#### [Exercise directions]
Skip the pictures and extract all of the lines exactly as written.
╭─ Recorded information
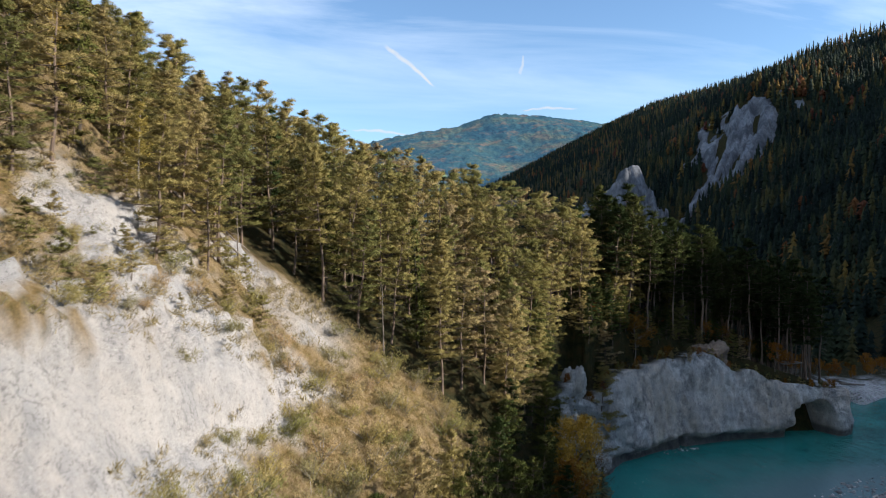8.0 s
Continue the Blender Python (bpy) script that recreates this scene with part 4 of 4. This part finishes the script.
def grass_tufts():
    """Dry tufts on the scree, the rim and the slide, one joined mesh."""
    r = pick(53)
    spots = []
    for box, gap, keep, lim in (((-12, 3, 7, 60), 0.42, lambda x, y: scree(x, y) and float(value_noise(x / 1.8, y / 1.8, 0, 89)) > 0.05, 420),
                                ((-38, -3, 82, 134), 0.7, lambda x, y: float(station(y, 6)) - 16 < x < float(station(y, 6)) + 0.6 and float(value_noise(x / 3, y / 5, 0, 91)) > -0.1, 900),
                                ((-12, 17, 92, 139), 0.62, lambda x, y: x > float(station(y, 2 if y < 121 else 4)) - np.interp(y, (118, 126), (3.5, 9)) and float(value_noise(x / 3, y / 3, 0, 93)) > -0.3, 1500)):
        spots += [(x, y, box[0] != -12 or box[2] > 50) for x, y in scatter(r, box, gap, keep, 4 * lim)[:lim]]
    P = np.array([s[:2] for s in spots])
    big = np.array([s[2] for s in spots])
    z = land(P[:, 0], P[:, 1])
    pieces = []
    for size, sel in ((0.16, ~big), (0.42, big)):
        hub = np.stack([P[sel, 0], P[sel, 1], z[sel] + 0.02], 1)
        pieces.append(blades(r, hub, 34, size * 1.2, size * 0.07, 1.0, size * 0.5, 0.7))
    v, f = gather(pieces)
    me = make_mesh("grass_tufts", v, f)
    me.materials.append(DRY_GRASS)
    return tagged(new("grass_tufts", me), "dry straw-coloured grass tufts on scree, rim and slide", "grass", kind="stuff")


DRY_GRASS = leaf_material("dry_grass", ((0.1, (0.20, 0.17, 0.075)), (0.5, (0.27, 0.21, 0.10)), (0.9, (0.33, 0.24, 0.12))), 0.3)
grass_tufts()
forest("promontory", thicket, scatter(rng, (30, 68, 158, 206), 2.9, lambda x, y: dry(x, y, 7.2) and x > 20 + 0.08 * y, 1500)[:40], rng, 0.4, 0.9)
bank_spots = [(33 + 0.62 * k, float(np.interp(33 + 0.62 * k, (33, 44, 57, 80), (173.6, 178.0, 184.4, 189.5))) + (-0.9, 0.5, 1.8)[k % 3]) for k in range(66)]
forest("bank_face", thicket, bank_spots, rng, 0.28, 0.58)
for k in range(96):  # bushes and small trees that overhang the river cliff's rim
    x, y, z = RIM[int(rng.uniform(0.10, 0.80) * len(RIM))]
    m = pose(x + rng.normal(0, 0.8), y + rng.normal(0, 0.8), z, 0, 0, rng.uniform(0, 360))
    copy_thing((scrub + leafy[:1])[rng.integers(4)], m).scale = (rng.uniform(0.16, 0.34),) * 3
forest("upper", scrub, scatter(rng, (-50, -16, 92, 136), 3.4, lambda x, y: x < float(station(y, 6)) - 13, 500)[:24], rng, 0.8, 1.5)
forest("promontory", leafy, scatter(rng, (30, 96, 160, 194), 6.0, lambda x, y: dry(x, y, 7.0), 300)[:14], rng, 0.45, 0.9)
forest("young", scrub, scatter(rng, (-42, -6, 82, 131), 2.3, lambda x, y: float(station(y, 6)) - 16 < x < float(station(y, 6)) - 1.2, 2500)[:95], rng, 0.15, 0.6)
forest("gully", thicket, scatter(rng, (24, 38, 142, 150), 2.6, lambda x, y: dry(x, y, 1.0) and x > 30, 300)[:8], rng, 0.25, 0.45)
forest("gully", thicket, [(34 + 0.9 * k, 168.6 + 0.72 * k + (0.0, 1.6)[k % 2]) for k in range(13)], rng, 0.55, 0.95)
forest("gully", spruces, scatter(rng, (21, 36, 152, 168), 3.0, lambda x, y: dry(x, y, 3.0), 300)[:12], rng, 0.35, 0.75)
forest("gully", thicket, scatter(rng, (20, 33, 146, 160), 2.2, lambda x, y: dry(x, y, 4.0), 400)[:18], rng, 0.5, 0.9)
forest("crest", spruces, scatter(rng, (44, 96, 184, 226), 9.0, lambda x, y: dry(x, y, 9.0), 400)[:16], rng, 0.9, 1.35)
stand(leafy, 1, 103, 140, 19.4, 7.0, 0, 0.75)
stand(leafy, 2, 108, 150, 17.0, 7.0, 90, 0.75)
forest("scrub", leafy, scatter(rng, (98, 160, 206, 250), 3.6, lambda x, y: 12 < river_distance(np.array([x]), np.array([y]))[0] < 24, 500)[:45], rng, 0.35, 0.75)
tawny = [thing_of("shrub", *bush_meshes(760, 0.9, 0.9, 900), GREY_BARK, TAWNY, "tawny autumn shrub on the scree", "shrub", "", "stem", "foliage")]
forest("tawny", tawny, [(-5.8, 22.5)], rng, 0.5, 0.6, 0.02)
drop_proto(tawny)
drop_proto(pines + near_pines + scrub + mid_pines + tall_pines + spruces + larches + thicket + leafy + bare + shrubs + green_shrubs)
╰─
#### [Exercise response]
8.0 s
Continue the Blender Python (bpy) script that recreates this scene with part 4 of 4. This part finishes the script.
def grass_tufts():
    """Dry tufts on the scree, the rim and the slide, one joined mesh."""
    r = pick(53)
    spots = []
    for box, gap, keep, lim in (((-12, 3, 7, 60), 0.42, lambda x, y: scree(x, y) and float(value_noise(x / 1.8, y / 1.8, 0, 89)) > 0.05, 420),
                                ((-38, -3, 82, 134), 0.7, lambda x, y: float(station(y, 6)) - 16 < x < float(station(y, 6)) + 0.6 and float(value_noise(x / 3, y / 5, 0, 91)) > -0.1, 900),
                                ((-12, 17, 92, 139), 0.62, lambda x, y: x > float(station(y, 2 if y < 121 else 4)) - np.interp(y, (118, 126), (3.5, 9)) and float(value_noise(x / 3, y / 3, 0, 93)) > -0.3, 1500)):
        spots += [(x, y, box[0] != -12 or box[2] > 50) for x, y in scatter(r, box, gap, keep, 4 * lim)[:lim]]
    P = np.array([s[:2] for s in spots])
    big = np.array([s[2] for s in spots])
    z = land(P[:, 0], P[:, 1])
    pieces = []
    for size, sel in ((0.16, ~big), (0.42, big)):
        hub = np.stack([P[sel, 0], P[sel, 1], z[sel] + 0.02], 1)
        pieces.append(blades(r, hub, 34, size * 1.2, size * 0.07, 1.0, size * 0.5, 0.7))
    v, f = gather(pieces)
    me = make_mesh("grass_tufts", v, f)
    me.materials.append(DRY_GRASS)
    return tagged(new("grass_tufts", me), "dry straw-coloured grass tufts on scree, rim and slide", "grass", kind="stuff")


DRY_GRASS = leaf_material("dry_grass", ((0.1, (0.20, 0.17, 0.075)), (0.5, (0.27, 0.21, 0.10)), (0.9, (0.33, 0.24, 0.12))), 0.3)
grass_tufts()
forest("promontory", thicket, scatter(rng, (30, 68, 158, 206), 2.9, lambda x, y: dry(x, y, 7.2) and x > 20 + 0.08 * y, 1500)[:40], rng, 0.4, 0.9)
bank_spots = [(33 + 0.62 * k, float(np.interp(33 + 0.62 * k, (33, 44, 57, 80), (173.6, 178.0, 184.4, 189.5))) + (-0.9, 0.5, 1.8)[k % 3]) for k in range(66)]
forest("bank_face", thicket, bank_spots, rng, 0.28, 0.58)
for k in range(96):  # bushes and small trees that overhang the river cliff's rim
    x, y, z = RIM[int(rng.uniform(0.10, 0.80) * len(RIM))]
    m = pose(x + rng.normal(0, 0.8), y + rng.normal(0, 0.8), z, 0, 0, rng.uniform(0, 360))
    copy_thing((scrub + leafy[:1])[rng.integers(4)], m).scale = (rng.uniform(0.16, 0.34),) * 3
forest("upper", scrub, scatter(rng, (-50, -16, 92, 136), 3.4, lambda x, y: x < float(station(y, 6)) - 13, 500)[:24], rng, 0.8, 1.5)
forest("promontory", leafy, scatter(rng, (30, 96, 160, 194), 6.0, lambda x, y: dry(x, y, 7.0), 300)[:14], rng, 0.45, 0.9)
forest("young", scrub, scatter(rng, (-42, -6, 82, 131), 2.3, lambda x, y: float(station(y, 6)) - 16 < x < float(station(y, 6)) - 1.2, 2500)[:95], rng, 0.15, 0.6)
forest("gully", thicket, scatter(rng, (24, 38, 142, 150), 2.6, lambda x, y: dry(x, y, 1.0) and x > 30, 300)[:8], rng, 0.25, 0.45)
forest("gully", thicket, [(34 + 0.9 * k, 168.6 + 0.72 * k + (0.0, 1.6)[k % 2]) for k in range(13)], rng, 0.55, 0.95)
forest("gully", spruces, scatter(rng, (21, 36, 152, 168), 3.0, lambda x, y: dry(x, y, 3.0), 300)[:12], rng, 0.35, 0.75)
forest("gully", thicket, scatter(rng, (20, 33, 146, 160), 2.2, lambda x, y: dry(x, y, 4.0), 400)[:18], rng, 0.5, 0.9)
forest("crest", spruces, scatter(rng, (44, 96, 184, 226), 9.0, lambda x, y: dry(x, y, 9.0), 400)[:16], rng, 0.9, 1.35)
stand(leafy, 1, 103, 140, 19.4, 7.0, 0, 0.75)
stand(leafy, 2, 108, 150, 17.0, 7.0, 90, 0.75)
forest("scrub", leafy, scatter(rng, (98, 160, 206, 250), 3.6, lambda x, y: 12 < river_distance(np.array([x]), np.array([y]))[0] < 24, 500)[:45], rng, 0.35, 0.75)
tawny = [thing_of("shrub", *bush_meshes(760, 0.9, 0.9, 900), GREY_BARK, TAWNY, "tawny autumn shrub on the scree", "shrub", "", "stem", "foliage")]
forest("tawny", tawny, [(-5.8, 22.5)], rng, 0.5, 0.6, 0.02)
drop_proto(tawny)
drop_proto(pines + near_pines + scrub + mid_pines + tall_pines + spruces + larches + thicket + leafy + bare + shrubs + green_shrubs)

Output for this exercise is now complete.